Matilda Joslyn Gage defended her at trial. They argued constitutional rights and argued them well, but the verdict was never in doubt. Convicted on June 18, 1873, and sentenced to pay a $100 fine (not a small amount at that time), Susan declared, "May it please your honor, I will never pay a dollar of your unjust penalty." 

She never did pay, and the government apparently decided that trying to make her pay would just give her more publicity. 

I won't list all of the organizations Susan founded or worked in. By themselves, their names wouldn't mean much. and the details of their frustrations and particularly their infighting are plain depressing. 

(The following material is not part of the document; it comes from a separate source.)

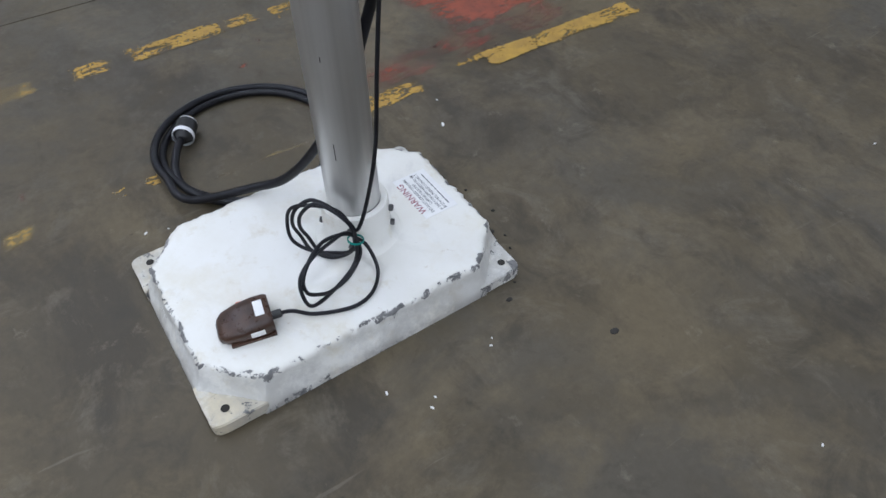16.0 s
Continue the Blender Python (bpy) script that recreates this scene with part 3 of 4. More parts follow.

A biography by Ida Husted Harper, authorized by Susan herself, declares that more than once Miss Anthony and Mrs. Stanton were forced out of the leadership of organizations - including organizations they had founded - which then "passed into the hands of a body of conservative women, who believed they could accomplish by prayer what these two women knew could never be done except through legislation with a constituency of women behind it." 

That legislation, the 19th Amendment to the U.S. Constitution, was proposed June 4, 1919, a bit more than 13 years after Susan had died at 86 from the complications of a stroke. Ratified on August 18, 1920 - half a year after her 100th birthday - it reads simply: 

     The right of citizens in the United States to vote shall not be denied or abridged by the United States or by any State on account of sex. Congress shall            have power to enforce this article by appropriate legislation. 

While we may not celebrate Susan B. Anthony's birthday as a national holiday. I think we owe her a great debt of gratitude. Come February 15th, it wouldn't hurt to spend a little thinking about a courageous woman who wasn't afraid to get involved. 

But given Miss Anthony's position on liquor, I won't recommend drinking a toast to her!